GIVEN TASK » Output only the lines running from the line bearing "radians(degrees), 0.01, 5000" through the line bearing "q = m.to_quaternion()", character for character.

###

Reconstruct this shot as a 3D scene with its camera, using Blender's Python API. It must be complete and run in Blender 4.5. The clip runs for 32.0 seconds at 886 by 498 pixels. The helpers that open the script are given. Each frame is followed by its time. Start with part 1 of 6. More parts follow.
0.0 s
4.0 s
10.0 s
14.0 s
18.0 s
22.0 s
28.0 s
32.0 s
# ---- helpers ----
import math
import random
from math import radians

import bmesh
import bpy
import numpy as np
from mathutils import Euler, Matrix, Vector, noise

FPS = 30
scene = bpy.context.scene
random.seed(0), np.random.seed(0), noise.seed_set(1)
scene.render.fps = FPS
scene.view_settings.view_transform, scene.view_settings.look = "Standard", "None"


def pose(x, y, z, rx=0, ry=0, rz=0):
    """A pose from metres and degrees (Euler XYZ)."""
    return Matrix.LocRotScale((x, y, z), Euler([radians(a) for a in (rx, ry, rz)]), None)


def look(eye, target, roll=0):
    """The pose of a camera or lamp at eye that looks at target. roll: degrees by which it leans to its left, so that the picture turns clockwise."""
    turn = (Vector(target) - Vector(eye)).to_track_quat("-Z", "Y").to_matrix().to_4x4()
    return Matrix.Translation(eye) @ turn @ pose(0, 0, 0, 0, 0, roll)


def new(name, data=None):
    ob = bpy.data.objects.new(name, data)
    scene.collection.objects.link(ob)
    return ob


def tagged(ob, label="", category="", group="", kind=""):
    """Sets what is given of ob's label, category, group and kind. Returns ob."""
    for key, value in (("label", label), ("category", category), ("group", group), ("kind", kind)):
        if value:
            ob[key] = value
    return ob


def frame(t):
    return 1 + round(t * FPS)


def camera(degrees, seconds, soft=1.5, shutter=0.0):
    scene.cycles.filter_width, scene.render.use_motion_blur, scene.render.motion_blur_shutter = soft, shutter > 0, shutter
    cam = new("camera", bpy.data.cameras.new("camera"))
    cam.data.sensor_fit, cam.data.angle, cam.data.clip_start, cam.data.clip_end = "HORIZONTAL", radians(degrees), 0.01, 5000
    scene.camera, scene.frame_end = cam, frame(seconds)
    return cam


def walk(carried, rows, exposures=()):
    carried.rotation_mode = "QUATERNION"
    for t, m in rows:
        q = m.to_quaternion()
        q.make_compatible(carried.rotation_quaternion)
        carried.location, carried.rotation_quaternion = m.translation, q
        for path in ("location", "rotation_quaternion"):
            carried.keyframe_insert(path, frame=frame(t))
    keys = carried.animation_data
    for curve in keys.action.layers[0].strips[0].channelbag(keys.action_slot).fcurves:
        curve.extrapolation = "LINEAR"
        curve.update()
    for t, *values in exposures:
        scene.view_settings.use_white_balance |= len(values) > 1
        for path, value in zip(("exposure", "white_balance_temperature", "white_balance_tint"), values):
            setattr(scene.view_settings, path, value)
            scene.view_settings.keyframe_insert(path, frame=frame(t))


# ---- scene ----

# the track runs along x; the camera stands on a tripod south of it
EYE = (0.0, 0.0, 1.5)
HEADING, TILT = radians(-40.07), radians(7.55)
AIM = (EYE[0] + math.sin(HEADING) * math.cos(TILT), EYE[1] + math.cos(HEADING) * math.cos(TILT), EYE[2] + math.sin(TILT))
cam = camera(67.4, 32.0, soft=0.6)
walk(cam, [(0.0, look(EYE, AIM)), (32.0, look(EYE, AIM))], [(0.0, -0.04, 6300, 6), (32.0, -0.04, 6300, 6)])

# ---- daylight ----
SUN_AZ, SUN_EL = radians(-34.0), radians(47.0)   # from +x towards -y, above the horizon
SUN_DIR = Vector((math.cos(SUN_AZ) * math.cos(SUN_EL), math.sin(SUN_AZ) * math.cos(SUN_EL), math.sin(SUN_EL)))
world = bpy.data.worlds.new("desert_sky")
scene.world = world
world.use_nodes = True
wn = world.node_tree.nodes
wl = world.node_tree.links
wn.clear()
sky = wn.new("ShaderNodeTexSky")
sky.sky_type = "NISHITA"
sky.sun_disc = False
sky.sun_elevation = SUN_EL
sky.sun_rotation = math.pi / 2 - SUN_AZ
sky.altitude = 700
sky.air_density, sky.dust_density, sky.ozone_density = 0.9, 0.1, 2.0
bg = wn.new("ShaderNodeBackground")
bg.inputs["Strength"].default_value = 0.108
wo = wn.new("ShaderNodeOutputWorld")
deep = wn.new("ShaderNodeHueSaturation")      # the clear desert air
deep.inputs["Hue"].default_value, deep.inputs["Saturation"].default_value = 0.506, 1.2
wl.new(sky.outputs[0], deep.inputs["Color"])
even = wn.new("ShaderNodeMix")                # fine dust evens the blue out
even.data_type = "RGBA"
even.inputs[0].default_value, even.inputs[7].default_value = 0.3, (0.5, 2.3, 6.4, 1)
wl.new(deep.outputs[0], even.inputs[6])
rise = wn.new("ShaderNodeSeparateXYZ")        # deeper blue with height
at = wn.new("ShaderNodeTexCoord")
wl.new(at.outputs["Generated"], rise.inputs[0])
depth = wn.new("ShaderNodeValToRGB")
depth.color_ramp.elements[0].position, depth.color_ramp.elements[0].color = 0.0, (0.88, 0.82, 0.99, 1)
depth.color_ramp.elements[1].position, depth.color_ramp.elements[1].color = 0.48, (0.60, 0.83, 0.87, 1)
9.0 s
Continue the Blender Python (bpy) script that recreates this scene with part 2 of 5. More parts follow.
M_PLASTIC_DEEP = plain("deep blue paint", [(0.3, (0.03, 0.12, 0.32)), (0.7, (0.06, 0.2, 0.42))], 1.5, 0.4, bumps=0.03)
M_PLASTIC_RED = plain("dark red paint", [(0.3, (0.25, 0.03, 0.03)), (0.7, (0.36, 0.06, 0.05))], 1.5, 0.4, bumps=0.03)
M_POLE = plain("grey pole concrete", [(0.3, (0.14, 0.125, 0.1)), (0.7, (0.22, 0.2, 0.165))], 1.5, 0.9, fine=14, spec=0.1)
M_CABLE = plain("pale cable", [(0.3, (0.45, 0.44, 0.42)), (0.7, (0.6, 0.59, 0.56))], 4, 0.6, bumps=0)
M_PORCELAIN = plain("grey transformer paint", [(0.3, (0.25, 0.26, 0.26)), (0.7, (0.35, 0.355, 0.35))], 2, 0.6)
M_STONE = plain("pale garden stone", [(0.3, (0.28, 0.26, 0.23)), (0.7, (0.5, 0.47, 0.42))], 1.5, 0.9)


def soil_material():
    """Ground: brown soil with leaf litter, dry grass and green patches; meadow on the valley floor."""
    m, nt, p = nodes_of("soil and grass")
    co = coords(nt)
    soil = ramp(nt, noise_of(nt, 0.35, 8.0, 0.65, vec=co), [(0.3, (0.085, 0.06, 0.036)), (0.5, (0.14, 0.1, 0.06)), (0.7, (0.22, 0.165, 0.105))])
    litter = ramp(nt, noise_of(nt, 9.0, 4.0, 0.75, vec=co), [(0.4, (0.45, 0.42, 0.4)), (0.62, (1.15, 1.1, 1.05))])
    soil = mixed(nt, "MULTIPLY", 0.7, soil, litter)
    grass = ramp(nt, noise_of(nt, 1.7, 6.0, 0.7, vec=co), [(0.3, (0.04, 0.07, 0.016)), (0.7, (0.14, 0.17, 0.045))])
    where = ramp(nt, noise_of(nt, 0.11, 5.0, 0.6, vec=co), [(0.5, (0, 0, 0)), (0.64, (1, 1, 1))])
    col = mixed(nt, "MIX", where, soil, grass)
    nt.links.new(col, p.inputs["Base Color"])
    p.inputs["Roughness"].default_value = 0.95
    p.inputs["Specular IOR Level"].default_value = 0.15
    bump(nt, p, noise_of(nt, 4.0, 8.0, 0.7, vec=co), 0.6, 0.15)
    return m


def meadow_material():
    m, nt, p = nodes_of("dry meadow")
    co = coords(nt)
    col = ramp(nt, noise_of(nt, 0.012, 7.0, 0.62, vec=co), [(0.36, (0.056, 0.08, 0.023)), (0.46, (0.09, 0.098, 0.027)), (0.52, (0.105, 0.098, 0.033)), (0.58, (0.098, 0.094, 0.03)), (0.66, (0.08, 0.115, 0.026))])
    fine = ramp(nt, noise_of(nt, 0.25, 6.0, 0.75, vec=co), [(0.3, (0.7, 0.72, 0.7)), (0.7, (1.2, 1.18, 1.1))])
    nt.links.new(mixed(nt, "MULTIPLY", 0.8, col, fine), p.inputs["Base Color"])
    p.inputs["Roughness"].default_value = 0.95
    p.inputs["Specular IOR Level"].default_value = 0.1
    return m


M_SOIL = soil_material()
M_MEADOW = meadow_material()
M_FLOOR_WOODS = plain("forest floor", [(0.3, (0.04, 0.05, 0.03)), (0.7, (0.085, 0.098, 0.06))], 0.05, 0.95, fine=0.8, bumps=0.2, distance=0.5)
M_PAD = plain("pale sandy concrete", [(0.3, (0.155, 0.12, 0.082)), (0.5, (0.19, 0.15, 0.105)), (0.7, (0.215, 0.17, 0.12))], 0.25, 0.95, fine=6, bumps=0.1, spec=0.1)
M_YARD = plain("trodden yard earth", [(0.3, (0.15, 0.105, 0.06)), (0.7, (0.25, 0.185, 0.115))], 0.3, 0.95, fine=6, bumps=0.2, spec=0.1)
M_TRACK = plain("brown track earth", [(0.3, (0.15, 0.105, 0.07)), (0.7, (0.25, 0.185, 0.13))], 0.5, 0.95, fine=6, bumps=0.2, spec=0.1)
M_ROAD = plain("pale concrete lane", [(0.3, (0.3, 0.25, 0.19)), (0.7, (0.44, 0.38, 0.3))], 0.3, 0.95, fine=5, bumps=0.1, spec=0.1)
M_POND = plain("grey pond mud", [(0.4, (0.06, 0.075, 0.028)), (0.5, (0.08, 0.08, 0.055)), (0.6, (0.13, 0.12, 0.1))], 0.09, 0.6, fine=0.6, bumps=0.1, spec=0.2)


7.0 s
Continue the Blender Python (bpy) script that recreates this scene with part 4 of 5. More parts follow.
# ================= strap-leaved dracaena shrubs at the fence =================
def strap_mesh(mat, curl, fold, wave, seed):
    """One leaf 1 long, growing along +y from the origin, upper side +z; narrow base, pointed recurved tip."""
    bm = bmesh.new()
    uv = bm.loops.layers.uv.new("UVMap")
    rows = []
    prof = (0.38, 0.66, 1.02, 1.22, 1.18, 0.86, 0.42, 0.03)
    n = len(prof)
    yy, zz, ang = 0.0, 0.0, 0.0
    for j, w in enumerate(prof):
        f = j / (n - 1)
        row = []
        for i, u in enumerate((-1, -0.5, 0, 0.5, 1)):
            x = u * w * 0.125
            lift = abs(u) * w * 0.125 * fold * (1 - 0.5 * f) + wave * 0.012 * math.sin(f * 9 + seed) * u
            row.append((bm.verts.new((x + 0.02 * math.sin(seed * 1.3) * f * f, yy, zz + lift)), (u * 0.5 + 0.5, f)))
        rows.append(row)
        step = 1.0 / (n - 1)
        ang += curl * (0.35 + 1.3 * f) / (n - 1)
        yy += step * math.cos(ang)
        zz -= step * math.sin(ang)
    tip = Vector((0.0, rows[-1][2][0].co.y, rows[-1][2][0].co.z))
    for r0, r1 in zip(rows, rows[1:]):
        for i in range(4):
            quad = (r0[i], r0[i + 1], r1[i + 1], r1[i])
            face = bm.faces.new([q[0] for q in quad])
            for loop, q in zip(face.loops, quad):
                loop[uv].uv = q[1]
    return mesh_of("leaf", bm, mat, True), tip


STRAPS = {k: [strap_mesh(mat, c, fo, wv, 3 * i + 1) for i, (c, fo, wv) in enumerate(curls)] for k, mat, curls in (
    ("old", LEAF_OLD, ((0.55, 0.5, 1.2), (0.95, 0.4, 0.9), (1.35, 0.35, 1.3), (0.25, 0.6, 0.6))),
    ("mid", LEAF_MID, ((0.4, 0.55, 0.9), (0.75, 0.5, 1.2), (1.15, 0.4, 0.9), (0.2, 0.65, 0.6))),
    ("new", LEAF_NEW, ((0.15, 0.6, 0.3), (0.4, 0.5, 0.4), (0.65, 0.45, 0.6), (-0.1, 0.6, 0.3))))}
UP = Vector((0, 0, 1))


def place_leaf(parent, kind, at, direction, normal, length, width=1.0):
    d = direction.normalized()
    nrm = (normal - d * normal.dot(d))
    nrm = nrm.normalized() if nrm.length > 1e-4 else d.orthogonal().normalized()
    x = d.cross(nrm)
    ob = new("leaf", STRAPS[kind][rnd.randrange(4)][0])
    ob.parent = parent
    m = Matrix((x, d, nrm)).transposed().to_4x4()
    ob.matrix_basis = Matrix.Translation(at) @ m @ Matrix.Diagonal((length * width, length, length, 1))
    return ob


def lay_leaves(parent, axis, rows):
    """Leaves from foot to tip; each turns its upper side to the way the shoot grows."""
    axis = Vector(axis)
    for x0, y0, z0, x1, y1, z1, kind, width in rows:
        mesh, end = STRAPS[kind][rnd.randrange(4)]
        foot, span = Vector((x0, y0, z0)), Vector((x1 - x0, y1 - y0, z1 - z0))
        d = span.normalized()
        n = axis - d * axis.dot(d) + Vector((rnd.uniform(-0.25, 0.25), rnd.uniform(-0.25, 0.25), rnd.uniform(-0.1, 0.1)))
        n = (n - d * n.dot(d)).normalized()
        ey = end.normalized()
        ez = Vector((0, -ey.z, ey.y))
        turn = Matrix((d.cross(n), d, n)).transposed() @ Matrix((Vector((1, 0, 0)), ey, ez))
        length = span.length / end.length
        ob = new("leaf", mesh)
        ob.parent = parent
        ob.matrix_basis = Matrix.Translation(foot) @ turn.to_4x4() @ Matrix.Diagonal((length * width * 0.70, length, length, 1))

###

WRITTEN ANSWER »
    cam.data.sensor_fit, cam.data.angle, cam.data.clip_start, cam.data.clip_end = "HORIZONTAL", radians(degrees), 0.01, 5000
    scene.camera, scene.frame_end = cam, frame(seconds)
    return cam


def walk(carried, rows, exposures=()):
    carried.rotation_mode = "QUATERNION"
    for t, m in rows:
        q = m.to_quaternion()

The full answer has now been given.